Within the records that follow, find every line containing the string "this". Copy those lines.

(Records with scene code)
>>>>

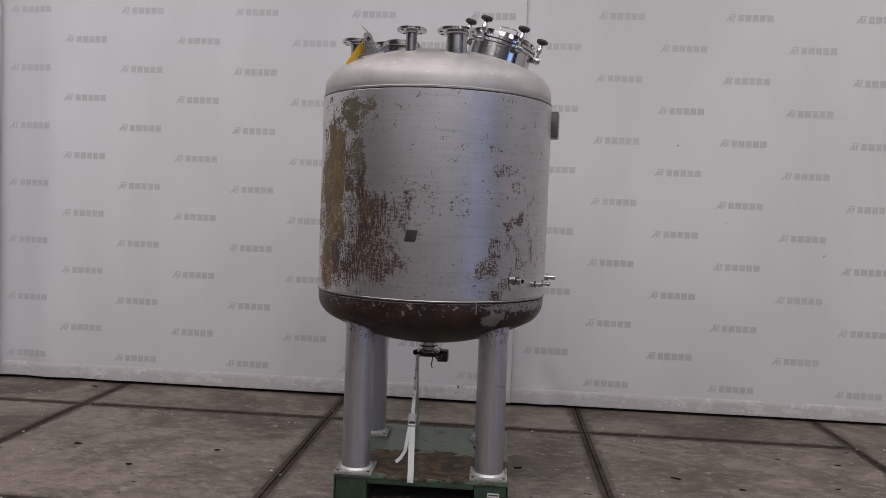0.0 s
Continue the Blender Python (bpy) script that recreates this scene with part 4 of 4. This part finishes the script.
# ---- pallet ----
PX, PY, HX, HY = 0.0, 5.382, 0.487, 0.537
pallet = thing("steel_pallet", (PX, PY, 0), "green painted steel pallet with a rusted deck under the tank", "pallet")
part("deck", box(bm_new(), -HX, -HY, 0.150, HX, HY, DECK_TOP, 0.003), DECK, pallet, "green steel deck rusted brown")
for s in (-1, 1):
    part("side_skirt", box(bm_new(), s * HX - (0.006 if s > 0 else 0), -HY + 0.004, 0.004, s * HX + (0.006 if s < 0 else 0), HY - 0.004, 0.1495, 0.002), SIDE, pallet)
    for t in (-1, 1):
        x0, x1 = sorted((s * (HX - 0.010), s * (HX - 0.185)))
        y0, y1 = sorted((t * (HY - 0.010), t * (HY - 0.016)))
        part("foot_panel", box(bm_new(), x0, y0, 0.004, x1, y1, 0.1495, 0.0015), SIDE, pallet)
        xi0, xi1 = sorted((s * (HX - 0.179), s * (HX - 0.185)))
        yi0, yi1 = sorted((t * (HY - 0.017), t * (HY - 0.30)))
        part("foot_panel", box(bm_new(), xi0, yi0, 0.004, xi1, yi1, 0.1495, 0.0015), SIDE, pallet)
for t in (-1, 1):
    y0, y1 = sorted((t * (HY - 0.002), t * (HY - 0.008)))
    part("front_lip", box(bm_new(), -HX + 0.19, y0, 0.122, HX - 0.19, y1, 0.1495, 0.001), SIDE, pallet)
note = part("pallet_label", box(bm_new(), 0.375, -HY + 0.0075, 0.085, 0.440, -HY + 0.0095, 0.108), PAPER, pallet, "small white label on the foot")
part("text_bar", box(bm_new(), 0.380, -HY + 0.0068, 0.093, 0.435, -HY + 0.0074, 0.101), INK, note, smooth=False)

# ---- strap ----
strap = thing("lashing_strap", (-0.075, 4.99, DECK_TOP), "white lashing strap tying the outlet to the pallet", "strap")


def on_strap(*pts):
    o = Vector((-0.075, 4.99, BASE))
    return [Vector(p) - o for p in pts]


part("webbing", tube(bm_new(), on_strap((-0.078, 5.245, 0.795), (-0.078, 5.20, 0.72), (-0.076, 5.10, 0.575), (-0.073, 5.01, 0.485)), 0, flat=(0.022, 0.0025, (1, -0.55, 0))), WEBPRINT, strap, "webbing with worn dark print")
part("webbing", tube(bm_new(), on_strap((-0.072, 4.985, 0.44), (-0.062, 4.91, 0.31), (-0.055, 4.848, 0.190), (-0.055, 4.8405, 0.178), (-0.055, 4.839, 0.150)), 0, flat=(0.034, 0.003, (1, 0, 0))), WEB, strap)
part("loose_tail", tube(bm_new(), on_strap((-0.085, 4.975, 0.425), (-0.092, 4.94, 0.36), (-0.100, 4.93, 0.30), (-0.125, 4.93, 0.255), (-0.15, 4.925, 0.235)), 0, flat=(0.020, 0.002, (1, -0.4, 0))), WEB, strap, "loose end of the strap")
part("back_webbing", tube(bm_new(), on_strap((-0.10, 5.42, 0.79), (-0.115, 5.62, 0.55), (-0.125, 5.80, 0.33), (-0.13, 5.924, 0.182), (-0.13, 5.9315, 0.150)), 0, flat=(0.018, 0.0025, (1, 0, 0))), WEB, strap)
bm = bm_new()
for s in (-1, 1):
    box(bm, s * 0.021 - 0.0025, -0.010, -0.040, s * 0.021 + 0.0025, 0.010, 0.040, 0.0015)
for z in (-0.034, 0.0, 0.034):
    box(bm, -0.021, -0.004, z - 0.005, 0.021, 0.004, z + 0.005, 0.0015)
box(bm, -0.020, -0.016, -0.012, 0.020, -0.010, 0.034, 0.002)
lean = Matrix.Translation(on_strap((-0.073, 4.998, 0.458))[0]) @ Matrix.Rotation(radians(-32), 4, "X")
for v in bm.verts:
    v.co = lean @ v.co
part("buckle", bm, PLATE, strap, "steel cam buckle")


# ---- floor ----
floor = new("floor", mesh_of("floor", box(bm_new(), -10, -9, -0.20, 10, 8.6, -0.012), FILLERSHADE, smooth=False))
tagged(floor, "hall floor of square concrete slabs framed in steel", "floor", kind="structure")
slab_cache = {}


def floor_slab(x0, y0, x1, y1, dark=False):
    key = (round(x1 - x0, 3), round(y1 - y0, 3), dark)
    hx, hy, e, g = (x1 - x0) / 2, (y1 - y0) / 2, 0.036, 0.005
    if key not in slab_cache:
        bm = box(bm_new(), -hx + e, -hy + e, -0.011, hx - e, hy - e, 0.0, 0.0)
        ring = bm_new()
        for a0, b0, a1, b1 in ((-hx + g, -hy + g, hx - g, -hy + e), (-hx + g, hy - e, hx - g, hy - g), (-hx + g, -hy + e, -hx + e, hy - e), (hx - e, -hy + e, hx - g, hy - e)):
            box(ring, a0, b0, -0.011, a1, b1, 0.0015)
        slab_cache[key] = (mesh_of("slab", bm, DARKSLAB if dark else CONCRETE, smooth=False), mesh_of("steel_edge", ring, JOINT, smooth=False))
    me, edge = slab_cache[key]
    ob = new("slab", me)
    ob.parent, ob.location = floor, ((x0 + x1) / 2, (y0 + y1) / 2, random.uniform(-0.0015, 0.0015))
    rim = new("steel_edge", edge)
    rim.parent = ob


for i in range(-4, 4):
    x0 = -2.91 + 2 * i
    west = i < 3
    for j in range(-8, 2):
        y0 = (4.605 if west else 3.575) + 1.99 * j
        y1 = y0 + 1.99
        if y1 < -9 or y0 > 8.5:
            continue
        if not west and j == -1:
            floor_slab(x0, y0, 4.52, y1, True)
            floor_slab(4.52, y0, x0 + 2, y1)
        else:
            floor_slab(max(x0, -9.98), max(y0, -8.98), min(x0 + 2, 9.98), min(y1, 8.58))
    if not west:
        floor_slab(x0, 7.555, x0 + 2, 8.58)
for y in range(-4, 4):
    floor_slab(5.09, y * 2.0 - 0.5, 9.09, y * 2.0 + 1.5)

# crumbs and paint flakes lying about
bm = bm_new()
for _ in range(260):
    cx, cy = random.uniform(-4.2, 5.1), random.uniform(2.6, 7.25)
    r, t = random.choice((0.003, 0.004, 0.005, 0.006, 0.010)), random.uniform(0, 6.28)
    k = random.uniform(1.0, 3.0)
    vs = [bm.verts.new((cx + r * k * math.cos(t + a) * random.uniform(0.6, 1.1), cy + r * math.sin(t + a) * random.uniform(0.6, 1.1), 0.003)) for a in (0, 1.2, 2.4, 3.6, 4.9)]
    top = bm.verts.new((cx, cy, 0.003 + r * 0.5))
    for p, q in zip(vs, vs[1:] + vs[:1]):
        bm.faces.new((p, q, top))
ob = new("floor_debris", mesh_of("floor_debris", bm, CHIP, smooth=False))
tagged(ob, "dark crumbs and flakes scattered on the slabs", "debris", kind="stuff")

# larger black flakes lying on the slabs
CHIP_SPOTS = [(-2.39, 5.59), (-1.44, 5.63), (1.58, 5.63), (1.95, 5.49), (2.79, 6.13), (0.56, 5.65), (-3.12, 7.17), (2.58, 5.62), (3.54, 4.57), (4.57, 4.56), (2.51, 3.57), (1.53, 3.60), (2.37, 3.20), (-3.36, 5.57), (-1.87, 5.25)]
for k, (cx, cy) in enumerate(CHIP_SPOTS):
    rng = random.Random(k)
    bm = bm_new()
    a, b, turn = rng.uniform(0.022, 0.038), rng.uniform(0.008, 0.014), rng.uniform(-0.5, 0.5)
    low, high = [], []
    for j in range(8):
        t = 2 * math.pi * j / 8
        x, y = a * math.cos(t) * rng.uniform(0.7, 1.15), b * math.sin(t) * rng.uniform(0.7, 1.15)
        x, y = x * math.cos(turn) - y * math.sin(turn), x * math.sin(turn) + y * math.cos(turn)
        low.append(bm.verts.new((x, y, 0.0)))
        high.append(bm.verts.new((x * 0.85, y * 0.85, rng.uniform(0.002, 0.005))))
    for p in range(8):
        bm.faces.new((low[p], low[(p + 1) % 8], high[(p + 1) % 8], high[p]))
    bm.faces.new(high)
    ob = new("floor_flake", mesh_of("floor_flake", bm, FLAKE, smooth=False))
    ob.location = (cx, cy, 0.0018)
    tagged(ob, "small black flake of debris lying on a concrete slab", "debris", "flakes on the floor")

# pale crumbs lying along the joints between the slabs
random.seed(23)
bm = bm_new()
for i in range(90):
    along, across = random.uniform(-3.6, 4.2), random.choice((-0.91, 1.09, -2.91, 3.09)) + random.gauss(0, 0.16)
    x, y = (across, random.uniform(2.6, 7.2)) if i % 2 else (along, random.choice((4.6, 6.59)) + random.gauss(0, 0.16))
    if abs(x) < 0.75 and 4.6 < y < 6.2:
        continue
    r = random.uniform(0.004, 0.011)
    made = bmesh.ops.create_icosphere(bm, subdivisions=1, radius=r)["verts"]
    for v in made:
        v.co = Vector((x + v.co.x * random.uniform(0.6, 1.5), y + v.co.y * random.uniform(0.6, 1.5), 0.0015 + max(0.0, v.co.z + r * 0.4) * 0.5))
ob = new("crumbs", mesh_of("crumbs", bm, CRUMB, smooth=False))
tagged(ob, "pale crumbs of mortar scattered along the slab joints", "debris", kind="stuff")
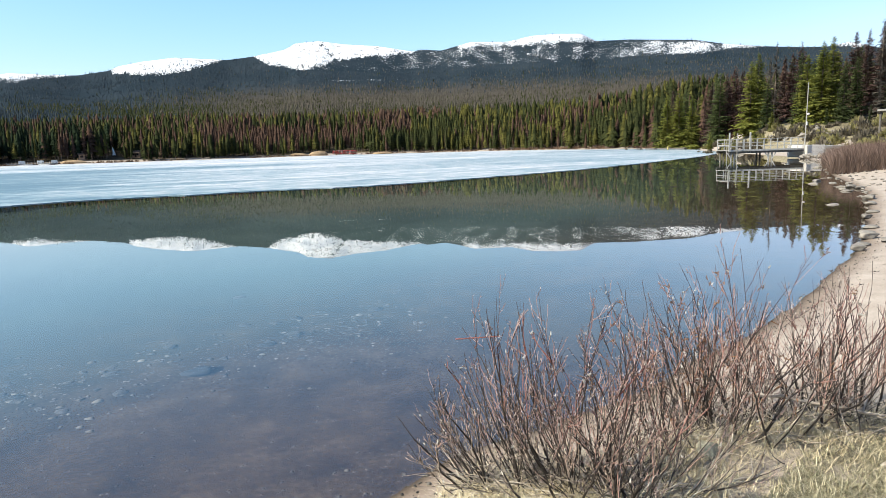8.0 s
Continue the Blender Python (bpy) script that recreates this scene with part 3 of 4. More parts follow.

<<<<

EXPECTED OUTPUT:
Continue the Blender Python (bpy) script that recreates this scene with part 4 of 4. This part finishes the script.
Continue the Blender Python (bpy) script that recreates this scene with part 3 of 4. More parts follow.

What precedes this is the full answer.